SET TASK - Your task is to transcribe all of the data below exactly, omitting the images.

★ ★ ★

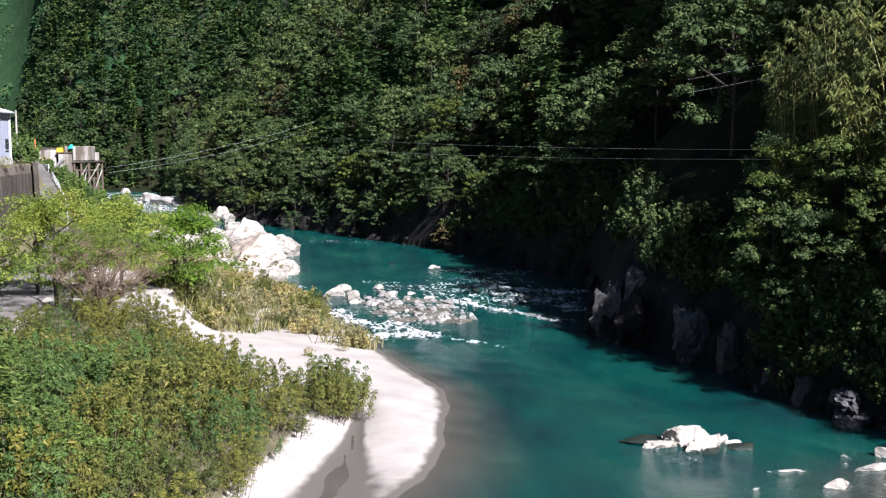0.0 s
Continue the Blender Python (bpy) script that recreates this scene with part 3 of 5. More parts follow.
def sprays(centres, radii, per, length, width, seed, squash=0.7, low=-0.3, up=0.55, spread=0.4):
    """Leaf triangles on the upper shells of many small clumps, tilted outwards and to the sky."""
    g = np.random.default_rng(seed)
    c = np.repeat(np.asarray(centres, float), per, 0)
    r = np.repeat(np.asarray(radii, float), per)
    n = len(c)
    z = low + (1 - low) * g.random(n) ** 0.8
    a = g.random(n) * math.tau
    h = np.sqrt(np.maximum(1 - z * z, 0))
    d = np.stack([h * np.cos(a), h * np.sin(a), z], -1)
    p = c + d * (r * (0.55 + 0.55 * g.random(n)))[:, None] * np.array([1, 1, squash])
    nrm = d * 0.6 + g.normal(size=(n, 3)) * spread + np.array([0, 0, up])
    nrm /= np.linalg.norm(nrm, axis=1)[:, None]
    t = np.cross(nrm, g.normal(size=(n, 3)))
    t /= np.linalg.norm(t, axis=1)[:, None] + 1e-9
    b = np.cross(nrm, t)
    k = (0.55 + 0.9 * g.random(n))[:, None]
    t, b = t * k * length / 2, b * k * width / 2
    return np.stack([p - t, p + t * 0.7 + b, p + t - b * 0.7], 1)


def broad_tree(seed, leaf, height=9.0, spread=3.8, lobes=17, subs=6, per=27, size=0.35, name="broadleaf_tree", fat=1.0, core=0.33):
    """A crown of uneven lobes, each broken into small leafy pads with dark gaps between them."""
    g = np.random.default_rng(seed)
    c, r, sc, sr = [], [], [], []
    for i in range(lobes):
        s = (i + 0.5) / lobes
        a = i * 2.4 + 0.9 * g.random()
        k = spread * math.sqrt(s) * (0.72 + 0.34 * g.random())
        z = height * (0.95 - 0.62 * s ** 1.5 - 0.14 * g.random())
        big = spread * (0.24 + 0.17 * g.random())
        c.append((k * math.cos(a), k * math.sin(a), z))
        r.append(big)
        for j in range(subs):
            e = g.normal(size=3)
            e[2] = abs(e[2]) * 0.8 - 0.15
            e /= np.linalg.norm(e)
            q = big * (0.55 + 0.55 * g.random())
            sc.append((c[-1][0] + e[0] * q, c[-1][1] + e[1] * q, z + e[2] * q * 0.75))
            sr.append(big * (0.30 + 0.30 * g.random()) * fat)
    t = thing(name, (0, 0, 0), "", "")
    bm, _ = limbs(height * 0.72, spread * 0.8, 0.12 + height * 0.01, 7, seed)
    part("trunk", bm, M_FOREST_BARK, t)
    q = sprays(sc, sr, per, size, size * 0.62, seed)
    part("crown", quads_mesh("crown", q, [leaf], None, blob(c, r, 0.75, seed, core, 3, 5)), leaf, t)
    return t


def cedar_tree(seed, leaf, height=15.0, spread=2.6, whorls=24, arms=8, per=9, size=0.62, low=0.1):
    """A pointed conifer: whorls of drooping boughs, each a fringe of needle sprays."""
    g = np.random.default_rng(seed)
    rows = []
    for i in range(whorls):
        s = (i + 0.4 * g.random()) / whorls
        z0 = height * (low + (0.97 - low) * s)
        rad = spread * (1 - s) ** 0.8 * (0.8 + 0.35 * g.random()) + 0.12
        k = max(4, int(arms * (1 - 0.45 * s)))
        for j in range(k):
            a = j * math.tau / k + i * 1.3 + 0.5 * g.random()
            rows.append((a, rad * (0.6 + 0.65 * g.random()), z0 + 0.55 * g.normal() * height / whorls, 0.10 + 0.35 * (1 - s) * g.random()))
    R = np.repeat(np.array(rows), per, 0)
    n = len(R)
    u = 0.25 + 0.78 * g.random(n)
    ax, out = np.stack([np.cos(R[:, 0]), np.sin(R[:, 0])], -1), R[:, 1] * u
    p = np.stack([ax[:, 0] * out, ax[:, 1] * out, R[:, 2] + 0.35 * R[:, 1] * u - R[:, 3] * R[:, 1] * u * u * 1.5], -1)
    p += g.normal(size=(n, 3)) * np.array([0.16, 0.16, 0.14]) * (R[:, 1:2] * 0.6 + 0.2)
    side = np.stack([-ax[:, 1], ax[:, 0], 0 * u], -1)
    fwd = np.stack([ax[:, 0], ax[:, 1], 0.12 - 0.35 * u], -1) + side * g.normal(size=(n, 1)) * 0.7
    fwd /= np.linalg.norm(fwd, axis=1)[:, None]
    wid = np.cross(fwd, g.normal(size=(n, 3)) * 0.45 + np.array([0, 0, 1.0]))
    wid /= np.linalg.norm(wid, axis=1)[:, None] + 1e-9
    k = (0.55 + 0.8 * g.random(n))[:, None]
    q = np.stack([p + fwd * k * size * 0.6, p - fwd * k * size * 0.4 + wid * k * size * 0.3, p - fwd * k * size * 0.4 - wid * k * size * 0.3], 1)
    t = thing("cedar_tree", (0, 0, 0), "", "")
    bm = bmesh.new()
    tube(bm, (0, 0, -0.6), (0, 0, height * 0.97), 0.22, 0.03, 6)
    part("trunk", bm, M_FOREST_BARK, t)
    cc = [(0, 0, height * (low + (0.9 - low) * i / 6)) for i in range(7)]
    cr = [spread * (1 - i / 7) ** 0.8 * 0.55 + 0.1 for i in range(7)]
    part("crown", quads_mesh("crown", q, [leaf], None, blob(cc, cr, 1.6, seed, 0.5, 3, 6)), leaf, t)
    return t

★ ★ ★

EXPECTED ANSWER -
0.0 s
Continue the Blender Python (bpy) script that recreates this scene with part 3 of 5. More parts follow.
def sprays(centres, radii, per, length, width, seed, squash=0.7, low=-0.3, up=0.55, spread=0.4):
    """Leaf triangles on the upper shells of many small clumps, tilted outwards and to the sky."""
    g = np.random.default_rng(seed)
    c = np.repeat(np.asarray(centres, float), per, 0)
    r = np.repeat(np.asarray(radii, float), per)
    n = len(c)
    z = low + (1 - low) * g.random(n) ** 0.8
    a = g.random(n) * math.tau
    h = np.sqrt(np.maximum(1 - z * z, 0))
    d = np.stack([h * np.cos(a), h * np.sin(a), z], -1)
    p = c + d * (r * (0.55 + 0.55 * g.random(n)))[:, None] * np.array([1, 1, squash])
    nrm = d * 0.6 + g.normal(size=(n, 3)) * spread + np.array([0, 0, up])
    nrm /= np.linalg.norm(nrm, axis=1)[:, None]
    t = np.cross(nrm, g.normal(size=(n, 3)))
    t /= np.linalg.norm(t, axis=1)[:, None] + 1e-9
    b = np.cross(nrm, t)
    k = (0.55 + 0.9 * g.random(n))[:, None]
    t, b = t * k * length / 2, b * k * width / 2
    return np.stack([p - t, p + t * 0.7 + b, p + t - b * 0.7], 1)


def broad_tree(seed, leaf, height=9.0, spread=3.8, lobes=17, subs=6, per=27, size=0.35, name="broadleaf_tree", fat=1.0, core=0.33):
    """A crown of uneven lobes, each broken into small leafy pads with dark gaps between them."""
    g = np.random.default_rng(seed)
    c, r, sc, sr = [], [], [], []
    for i in range(lobes):
        s = (i + 0.5) / lobes
        a = i * 2.4 + 0.9 * g.random()
        k = spread * math.sqrt(s) * (0.72 + 0.34 * g.random())
        z = height * (0.95 - 0.62 * s ** 1.5 - 0.14 * g.random())
        big = spread * (0.24 + 0.17 * g.random())
        c.append((k * math.cos(a), k * math.sin(a), z))
        r.append(big)
        for j in range(subs):
            e = g.normal(size=3)
            e[2] = abs(e[2]) * 0.8 - 0.15
            e /= np.linalg.norm(e)
            q = big * (0.55 + 0.55 * g.random())
            sc.append((c[-1][0] + e[0] * q, c[-1][1] + e[1] * q, z + e[2] * q * 0.75))
            sr.append(big * (0.30 + 0.30 * g.random()) * fat)
    t = thing(name, (0, 0, 0), "", "")
    bm, _ = limbs(height * 0.72, spread * 0.8, 0.12 + height * 0.01, 7, seed)
    part("trunk", bm, M_FOREST_BARK, t)
    q = sprays(sc, sr, per, size, size * 0.62, seed)
    part("crown", quads_mesh("crown", q, [leaf], None, blob(c, r, 0.75, seed, core, 3, 5)), leaf, t)
    return t


def cedar_tree(seed, leaf, height=15.0, spread=2.6, whorls=24, arms=8, per=9, size=0.62, low=0.1):
    """A pointed conifer: whorls of drooping boughs, each a fringe of needle sprays."""
    g = np.random.default_rng(seed)
    rows = []
    for i in range(whorls):
        s = (i + 0.4 * g.random()) / whorls
        z0 = height * (low + (0.97 - low) * s)
        rad = spread * (1 - s) ** 0.8 * (0.8 + 0.35 * g.random()) + 0.12
        k = max(4, int(arms * (1 - 0.45 * s)))
        for j in range(k):
            a = j * math.tau / k + i * 1.3 + 0.5 * g.random()
            rows.append((a, rad * (0.6 + 0.65 * g.random()), z0 + 0.55 * g.normal() * height / whorls, 0.10 + 0.35 * (1 - s) * g.random()))
    R = np.repeat(np.array(rows), per, 0)
    n = len(R)
    u = 0.25 + 0.78 * g.random(n)
    ax, out = np.stack([np.cos(R[:, 0]), np.sin(R[:, 0])], -1), R[:, 1] * u
    p = np.stack([ax[:, 0] * out, ax[:, 1] * out, R[:, 2] + 0.35 * R[:, 1] * u - R[:, 3] * R[:, 1] * u * u * 1.5], -1)
    p += g.normal(size=(n, 3)) * np.array([0.16, 0.16, 0.14]) * (R[:, 1:2] * 0.6 + 0.2)
    side = np.stack([-ax[:, 1], ax[:, 0], 0 * u], -1)
    fwd = np.stack([ax[:, 0], ax[:, 1], 0.12 - 0.35 * u], -1) + side * g.normal(size=(n, 1)) * 0.7
    fwd /= np.linalg.norm(fwd, axis=1)[:, None]
    wid = np.cross(fwd, g.normal(size=(n, 3)) * 0.45 + np.array([0, 0, 1.0]))
    wid /= np.linalg.norm(wid, axis=1)[:, None] + 1e-9
    k = (0.55 + 0.8 * g.random(n))[:, None]
    q = np.stack([p + fwd * k * size * 0.6, p - fwd * k * size * 0.4 + wid * k * size * 0.3, p - fwd * k * size * 0.4 - wid * k * size * 0.3], 1)
    t = thing("cedar_tree", (0, 0, 0), "", "")
    bm = bmesh.new()
    tube(bm, (0, 0, -0.6), (0, 0, height * 0.97), 0.22, 0.03, 6)
    part("trunk", bm, M_FOREST_BARK, t)
    cc = [(0, 0, height * (low + (0.9 - low) * i / 6)) for i in range(7)]
    cr = [spread * (1 - i / 7) ** 0.8 * 0.55 + 0.1 for i in range(7)]
    part("crown", quads_mesh("crown", q, [leaf], None, blob(cc, cr, 1.6, seed, 0.5, 3, 6)), leaf, t)
    return t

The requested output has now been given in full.